» **What you need to do**
Output the material beneath this task exactly, images excluded.

» **Given information**
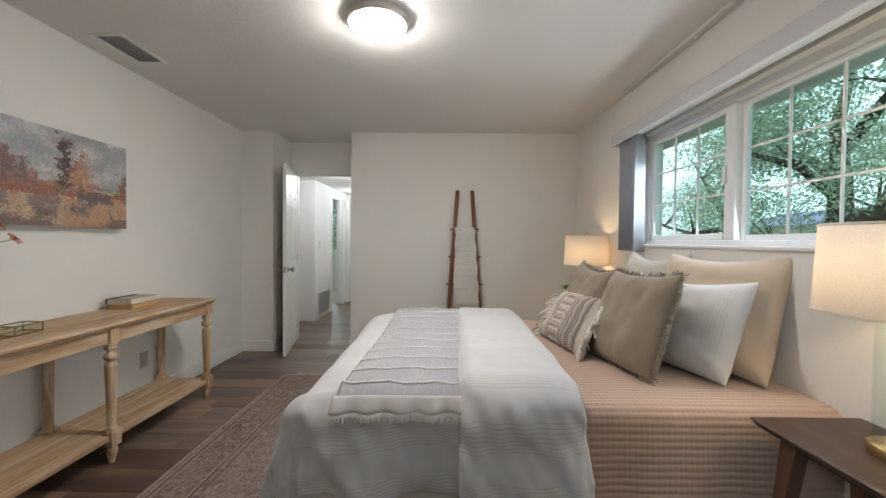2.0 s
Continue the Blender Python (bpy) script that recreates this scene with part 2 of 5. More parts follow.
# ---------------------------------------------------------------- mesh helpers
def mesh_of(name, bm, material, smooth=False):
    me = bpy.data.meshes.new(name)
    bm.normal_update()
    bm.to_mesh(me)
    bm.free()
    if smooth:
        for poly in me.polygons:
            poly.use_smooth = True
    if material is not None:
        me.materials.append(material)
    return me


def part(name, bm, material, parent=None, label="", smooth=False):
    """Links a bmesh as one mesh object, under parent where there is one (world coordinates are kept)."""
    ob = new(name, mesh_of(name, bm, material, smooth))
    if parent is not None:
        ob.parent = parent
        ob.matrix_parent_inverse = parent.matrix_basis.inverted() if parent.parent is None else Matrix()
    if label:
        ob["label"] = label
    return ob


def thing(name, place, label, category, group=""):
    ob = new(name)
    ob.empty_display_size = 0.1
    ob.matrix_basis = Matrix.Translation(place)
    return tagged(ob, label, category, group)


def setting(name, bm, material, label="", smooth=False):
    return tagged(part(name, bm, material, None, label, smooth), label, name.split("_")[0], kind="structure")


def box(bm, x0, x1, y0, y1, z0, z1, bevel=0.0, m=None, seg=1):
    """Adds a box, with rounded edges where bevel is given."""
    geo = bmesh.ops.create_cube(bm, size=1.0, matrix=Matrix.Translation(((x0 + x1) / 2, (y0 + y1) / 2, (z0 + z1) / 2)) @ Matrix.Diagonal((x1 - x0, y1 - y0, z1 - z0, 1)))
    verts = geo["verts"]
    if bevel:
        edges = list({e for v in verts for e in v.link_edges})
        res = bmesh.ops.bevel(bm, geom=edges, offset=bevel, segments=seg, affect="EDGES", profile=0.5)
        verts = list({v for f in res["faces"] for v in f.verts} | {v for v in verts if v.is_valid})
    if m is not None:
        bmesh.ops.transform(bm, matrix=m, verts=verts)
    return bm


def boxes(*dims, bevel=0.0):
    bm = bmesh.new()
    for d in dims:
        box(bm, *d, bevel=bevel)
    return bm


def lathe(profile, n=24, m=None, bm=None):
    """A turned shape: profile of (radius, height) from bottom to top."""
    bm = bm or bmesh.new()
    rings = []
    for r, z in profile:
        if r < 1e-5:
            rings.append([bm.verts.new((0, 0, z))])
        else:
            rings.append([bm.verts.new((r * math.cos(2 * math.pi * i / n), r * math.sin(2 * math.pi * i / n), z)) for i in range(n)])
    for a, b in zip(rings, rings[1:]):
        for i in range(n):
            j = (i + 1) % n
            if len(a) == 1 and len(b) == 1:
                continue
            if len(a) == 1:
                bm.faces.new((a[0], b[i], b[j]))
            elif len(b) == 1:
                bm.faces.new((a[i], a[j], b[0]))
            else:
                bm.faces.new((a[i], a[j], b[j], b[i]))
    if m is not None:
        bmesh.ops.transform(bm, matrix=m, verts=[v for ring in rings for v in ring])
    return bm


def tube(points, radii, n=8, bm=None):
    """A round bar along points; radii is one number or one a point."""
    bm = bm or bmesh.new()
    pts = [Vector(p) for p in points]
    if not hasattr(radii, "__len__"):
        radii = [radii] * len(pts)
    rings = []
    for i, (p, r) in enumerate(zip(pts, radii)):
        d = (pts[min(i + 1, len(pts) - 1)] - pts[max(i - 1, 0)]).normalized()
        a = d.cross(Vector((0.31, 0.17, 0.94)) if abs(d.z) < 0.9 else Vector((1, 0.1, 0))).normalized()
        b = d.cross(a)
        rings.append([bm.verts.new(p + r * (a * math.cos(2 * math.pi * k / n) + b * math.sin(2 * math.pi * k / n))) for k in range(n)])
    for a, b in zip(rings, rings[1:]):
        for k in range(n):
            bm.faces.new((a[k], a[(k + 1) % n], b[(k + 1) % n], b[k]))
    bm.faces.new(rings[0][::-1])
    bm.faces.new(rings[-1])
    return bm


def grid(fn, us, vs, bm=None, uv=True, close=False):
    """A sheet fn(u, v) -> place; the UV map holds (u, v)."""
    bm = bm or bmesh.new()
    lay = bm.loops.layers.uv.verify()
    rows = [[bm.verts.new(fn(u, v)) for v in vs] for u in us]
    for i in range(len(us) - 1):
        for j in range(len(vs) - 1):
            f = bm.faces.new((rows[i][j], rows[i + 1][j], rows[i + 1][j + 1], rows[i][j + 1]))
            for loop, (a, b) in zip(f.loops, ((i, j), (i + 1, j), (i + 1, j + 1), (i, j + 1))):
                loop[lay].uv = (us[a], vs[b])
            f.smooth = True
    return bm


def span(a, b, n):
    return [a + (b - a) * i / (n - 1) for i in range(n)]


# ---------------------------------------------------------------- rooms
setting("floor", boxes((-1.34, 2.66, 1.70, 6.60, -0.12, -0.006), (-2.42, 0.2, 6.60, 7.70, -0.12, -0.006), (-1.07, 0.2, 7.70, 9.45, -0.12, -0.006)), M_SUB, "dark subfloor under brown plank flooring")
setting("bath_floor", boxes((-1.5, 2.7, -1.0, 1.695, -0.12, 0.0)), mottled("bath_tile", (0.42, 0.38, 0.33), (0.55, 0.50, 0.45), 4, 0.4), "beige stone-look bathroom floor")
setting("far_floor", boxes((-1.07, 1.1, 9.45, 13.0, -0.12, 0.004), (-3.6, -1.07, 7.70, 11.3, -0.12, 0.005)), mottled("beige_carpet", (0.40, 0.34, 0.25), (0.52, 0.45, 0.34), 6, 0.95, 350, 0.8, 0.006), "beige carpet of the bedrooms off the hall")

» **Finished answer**
2.0 s
Continue the Blender Python (bpy) script that recreates this scene with part 2 of 5. More parts follow.
# ---------------------------------------------------------------- mesh helpers
def mesh_of(name, bm, material, smooth=False):
    me = bpy.data.meshes.new(name)
    bm.normal_update()
    bm.to_mesh(me)
    bm.free()
    if smooth:
        for poly in me.polygons:
            poly.use_smooth = True
    if material is not None:
        me.materials.append(material)
    return me


def part(name, bm, material, parent=None, label="", smooth=False):
    """Links a bmesh as one mesh object, under parent where there is one (world coordinates are kept)."""
    ob = new(name, mesh_of(name, bm, material, smooth))
    if parent is not None:
        ob.parent = parent
        ob.matrix_parent_inverse = parent.matrix_basis.inverted() if parent.parent is None else Matrix()
    if label:
        ob["label"] = label
    return ob


def thing(name, place, label, category, group=""):
    ob = new(name)
    ob.empty_display_size = 0.1
    ob.matrix_basis = Matrix.Translation(place)
    return tagged(ob, label, category, group)


def setting(name, bm, material, label="", smooth=False):
    return tagged(part(name, bm, material, None, label, smooth), label, name.split("_")[0], kind="structure")


def box(bm, x0, x1, y0, y1, z0, z1, bevel=0.0, m=None, seg=1):
    """Adds a box, with rounded edges where bevel is given."""
    geo = bmesh.ops.create_cube(bm, size=1.0, matrix=Matrix.Translation(((x0 + x1) / 2, (y0 + y1) / 2, (z0 + z1) / 2)) @ Matrix.Diagonal((x1 - x0, y1 - y0, z1 - z0, 1)))
    verts = geo["verts"]
    if bevel:
        edges = list({e for v in verts for e in v.link_edges})
        res = bmesh.ops.bevel(bm, geom=edges, offset=bevel, segments=seg, affect="EDGES", profile=0.5)
        verts = list({v for f in res["faces"] for v in f.verts} | {v for v in verts if v.is_valid})
    if m is not None:
        bmesh.ops.transform(bm, matrix=m, verts=verts)
    return bm


def boxes(*dims, bevel=0.0):
    bm = bmesh.new()
    for d in dims:
        box(bm, *d, bevel=bevel)
    return bm


def lathe(profile, n=24, m=None, bm=None):
    """A turned shape: profile of (radius, height) from bottom to top."""
    bm = bm or bmesh.new()
    rings = []
    for r, z in profile:
        if r < 1e-5:
            rings.append([bm.verts.new((0, 0, z))])
        else:
            rings.append([bm.verts.new((r * math.cos(2 * math.pi * i / n), r * math.sin(2 * math.pi * i / n), z)) for i in range(n)])
    for a, b in zip(rings, rings[1:]):
        for i in range(n):
            j = (i + 1) % n
            if len(a) == 1 and len(b) == 1:
                continue
            if len(a) == 1:
                bm.faces.new((a[0], b[i], b[j]))
            elif len(b) == 1:
                bm.faces.new((a[i], a[j], b[0]))
            else:
                bm.faces.new((a[i], a[j], b[j], b[i]))
    if m is not None:
        bmesh.ops.transform(bm, matrix=m, verts=[v for ring in rings for v in ring])
    return bm


def tube(points, radii, n=8, bm=None):
    """A round bar along points; radii is one number or one a point."""
    bm = bm or bmesh.new()
    pts = [Vector(p) for p in points]
    if not hasattr(radii, "__len__"):
        radii = [radii] * len(pts)
    rings = []
    for i, (p, r) in enumerate(zip(pts, radii)):
        d = (pts[min(i + 1, len(pts) - 1)] - pts[max(i - 1, 0)]).normalized()
        a = d.cross(Vector((0.31, 0.17, 0.94)) if abs(d.z) < 0.9 else Vector((1, 0.1, 0))).normalized()
        b = d.cross(a)
        rings.append([bm.verts.new(p + r * (a * math.cos(2 * math.pi * k / n) + b * math.sin(2 * math.pi * k / n))) for k in range(n)])
    for a, b in zip(rings, rings[1:]):
        for k in range(n):
            bm.faces.new((a[k], a[(k + 1) % n], b[(k + 1) % n], b[k]))
    bm.faces.new(rings[0][::-1])
    bm.faces.new(rings[-1])
    return bm


def grid(fn, us, vs, bm=None, uv=True, close=False):
    """A sheet fn(u, v) -> place; the UV map holds (u, v)."""
    bm = bm or bmesh.new()
    lay = bm.loops.layers.uv.verify()
    rows = [[bm.verts.new(fn(u, v)) for v in vs] for u in us]
    for i in range(len(us) - 1):
        for j in range(len(vs) - 1):
            f = bm.faces.new((rows[i][j], rows[i + 1][j], rows[i + 1][j + 1], rows[i][j + 1]))
            for loop, (a, b) in zip(f.loops, ((i, j), (i + 1, j), (i + 1, j + 1), (i, j + 1))):
                loop[lay].uv = (us[a], vs[b])
            f.smooth = True
    return bm


def span(a, b, n):
    return [a + (b - a) * i / (n - 1) for i in range(n)]


# ---------------------------------------------------------------- rooms
setting("floor", boxes((-1.34, 2.66, 1.70, 6.60, -0.12, -0.006), (-2.42, 0.2, 6.60, 7.70, -0.12, -0.006), (-1.07, 0.2, 7.70, 9.45, -0.12, -0.006)), M_SUB, "dark subfloor under brown plank flooring")
setting("bath_floor", boxes((-1.5, 2.7, -1.0, 1.695, -0.12, 0.0)), mottled("bath_tile", (0.42, 0.38, 0.33), (0.55, 0.50, 0.45), 4, 0.4), "beige stone-look bathroom floor")
setting("far_floor", boxes((-1.07, 1.1, 9.45, 13.0, -0.12, 0.004), (-3.6, -1.07, 7.70, 11.3, -0.12, 0.005)), mottled("beige_carpet", (0.40, 0.34, 0.25), (0.52, 0.45, 0.34), 6, 0.95, 350, 0.8, 0.006), "beige carpet of the bedrooms off the hall")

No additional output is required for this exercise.